- Born: 28 September 1826 Kraljevica, Kingdom of Croatia, Austrian Empire
- Died: 30 April 1902 (aged 75) Karlovac, Kingdom of Croatia-Slavonia, Austria-Hungary
- Other names: Vencel; Vinko;
- Occupations: merchant; business executive; ship-owner; landlord; politician;
- Children: 5; including Petar Dragan and Milan
- Family: Turković of Kutjevo

= Vjenceslav Turković =

Croatian businessman and politician (1826–1902)

Vjenceslav Turković (28 September 1826 – 30 April 1902) was a Croatian businessman, merchant, and politician. His sons were barons Petar Dragan and Milan Turković.

== Biography ==
Turković moved from Kraljevica to Karlovac, where he established himself in the trade of oak logs and grains and owned his ships. In 1858, together with Franjo Türk, he founded the Turković-Türk Company, the leading company in that branch of trade in Croatia, and operated until 1886. He influenced Karlovac's political and social life, and his house was visited by many Croatian politicians, writers and artists, including bishop Josip Juraj Strossmayer and Franjo Rački. He also improved the inherited Kraljevica Shipyard, where he started the construction of large sailing ships in 1868.

Turković became a representative of Karlovac in the Croatian Parliament in 1865. He was a member of the Parliament until 1871.

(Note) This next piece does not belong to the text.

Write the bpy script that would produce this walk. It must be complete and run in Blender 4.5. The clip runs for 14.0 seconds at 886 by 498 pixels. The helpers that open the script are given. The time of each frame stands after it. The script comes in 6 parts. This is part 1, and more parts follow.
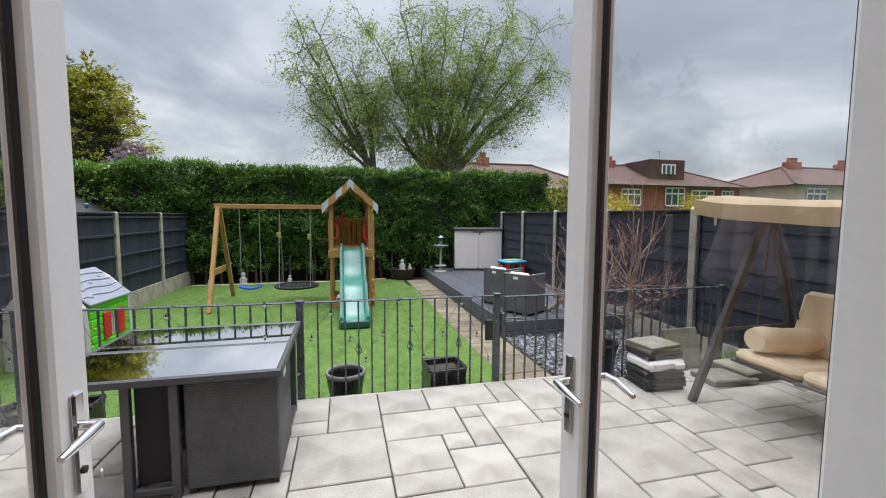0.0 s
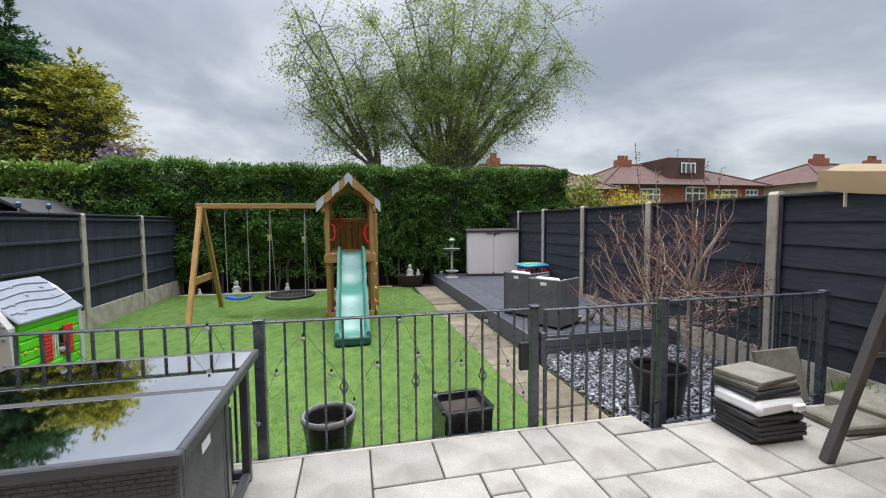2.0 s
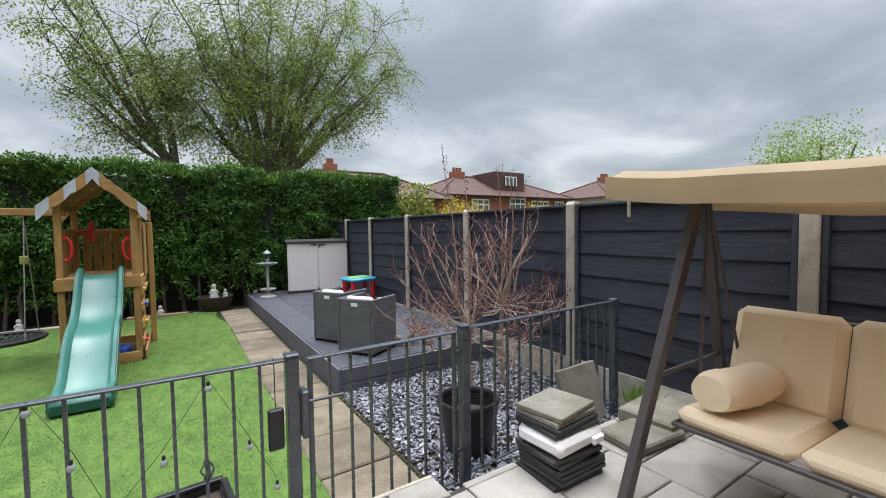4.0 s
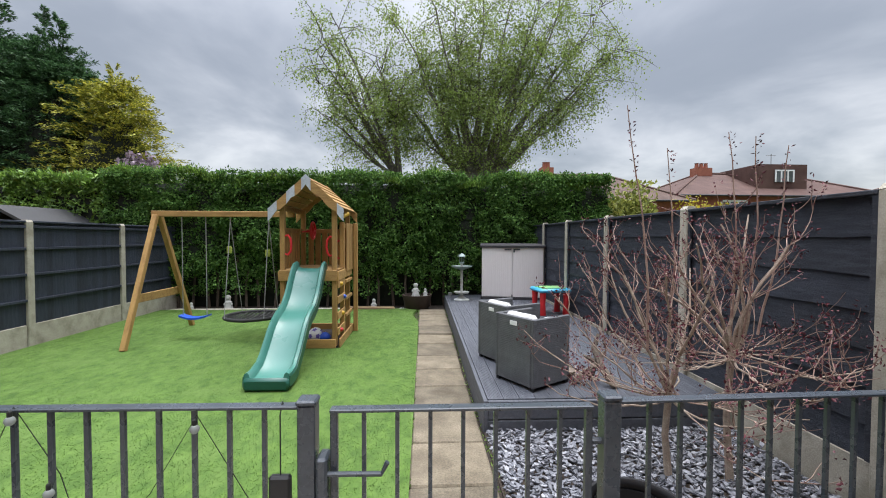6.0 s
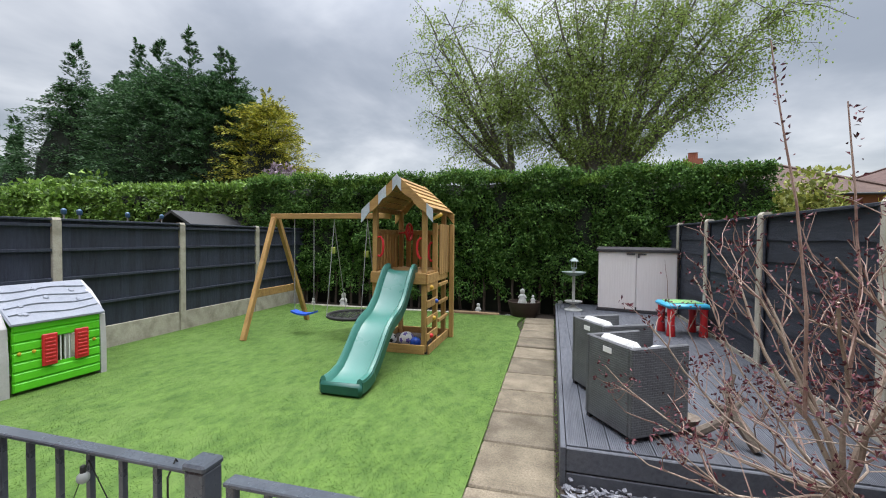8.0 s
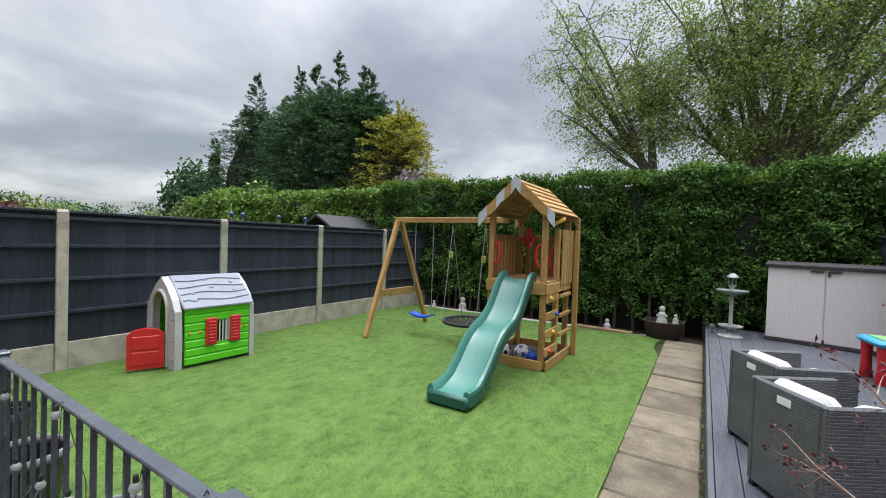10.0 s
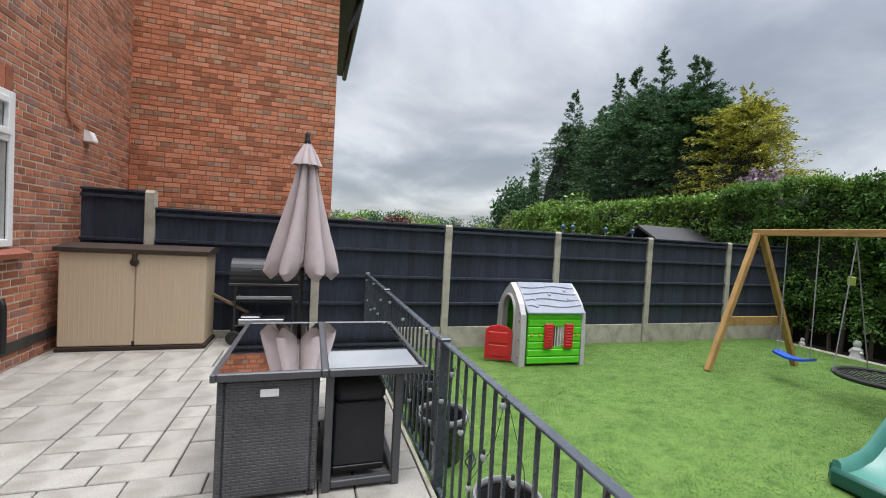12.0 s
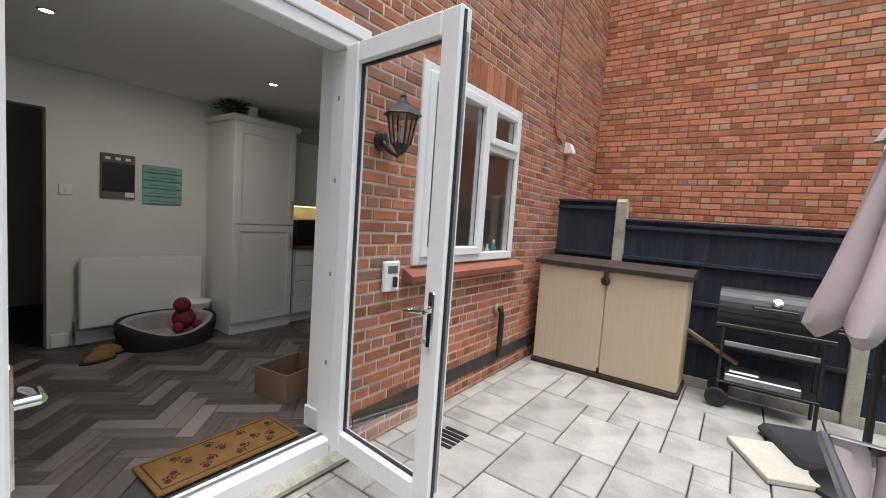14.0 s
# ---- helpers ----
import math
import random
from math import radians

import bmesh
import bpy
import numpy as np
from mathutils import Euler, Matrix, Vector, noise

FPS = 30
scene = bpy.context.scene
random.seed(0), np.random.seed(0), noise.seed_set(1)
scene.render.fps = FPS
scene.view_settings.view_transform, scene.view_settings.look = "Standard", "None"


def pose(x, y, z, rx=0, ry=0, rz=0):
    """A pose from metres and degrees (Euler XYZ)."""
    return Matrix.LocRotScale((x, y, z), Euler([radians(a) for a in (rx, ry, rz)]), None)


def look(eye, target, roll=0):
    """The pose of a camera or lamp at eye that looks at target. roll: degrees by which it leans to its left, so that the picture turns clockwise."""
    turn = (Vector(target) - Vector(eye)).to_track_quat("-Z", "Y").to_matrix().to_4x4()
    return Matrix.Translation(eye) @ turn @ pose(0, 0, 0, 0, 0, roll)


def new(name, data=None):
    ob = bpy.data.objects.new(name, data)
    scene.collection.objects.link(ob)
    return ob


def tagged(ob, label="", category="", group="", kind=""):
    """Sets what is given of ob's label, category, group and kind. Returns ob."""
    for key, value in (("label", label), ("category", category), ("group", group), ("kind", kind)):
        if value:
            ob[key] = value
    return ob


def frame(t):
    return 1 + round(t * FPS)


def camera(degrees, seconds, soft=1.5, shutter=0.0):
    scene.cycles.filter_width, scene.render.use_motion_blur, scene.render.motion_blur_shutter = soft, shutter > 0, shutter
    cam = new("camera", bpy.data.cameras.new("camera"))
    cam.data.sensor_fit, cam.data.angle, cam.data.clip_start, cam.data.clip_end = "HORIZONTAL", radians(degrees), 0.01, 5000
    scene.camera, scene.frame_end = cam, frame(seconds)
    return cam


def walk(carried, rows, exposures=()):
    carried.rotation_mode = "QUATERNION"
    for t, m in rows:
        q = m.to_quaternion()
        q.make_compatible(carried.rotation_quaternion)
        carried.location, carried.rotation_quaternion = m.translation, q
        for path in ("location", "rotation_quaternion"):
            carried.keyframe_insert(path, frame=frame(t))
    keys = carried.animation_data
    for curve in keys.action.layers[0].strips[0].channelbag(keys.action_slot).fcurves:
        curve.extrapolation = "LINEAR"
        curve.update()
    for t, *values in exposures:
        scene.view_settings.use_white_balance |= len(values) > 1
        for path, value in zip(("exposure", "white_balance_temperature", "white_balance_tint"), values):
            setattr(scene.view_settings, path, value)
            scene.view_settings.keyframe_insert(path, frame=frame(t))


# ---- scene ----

=== Kutjevo Landlordship ===
In 1882, at an auction called by the Triune Kingdom Government, Turković bought the estate in Kutjevo, including the Kutjevo Abbey. Three bids were received at the auction; the highest bid came from the Turković-Türk Company in the amount of 1,350,000 fl. Buyers Turković and Franjo Türk signed the sales contract on 10 July 1882. The company's total area is 14,549 hectares, of which 11,967 hectares were under forest, which was the main reason for purchasing the property because the Turković-Türk Company was engaged in the wood trade. The remaining part of the land was used for commercial purposes.

During sixty-three years, his Turković and his sons and grandsons built the Kutjevo Landlordship and brought it to its greatest prosperity. Kutjevo is becoming famous for winegrowing and winemaking around the continent. They expanded their vineyards and orchards, and the Draganlug plantation was regarded as the largest in Europe at the time. They also brought in skilled labor and improved vine cultivation and cellaring, which led to significant changes in the habits and practices of the local population.

== Family ==

Turković married Johanna Amšel. They had five children, daughters Ljuboslava (born 1852) and Jelka (born 1859) and sons Petar Dragan (born 1855), Milan (born 1857), and Ivan. In 1911, his two sons, Petar Dragan and Milan, were made barons by the Austrian Emperor Franz Joseph I.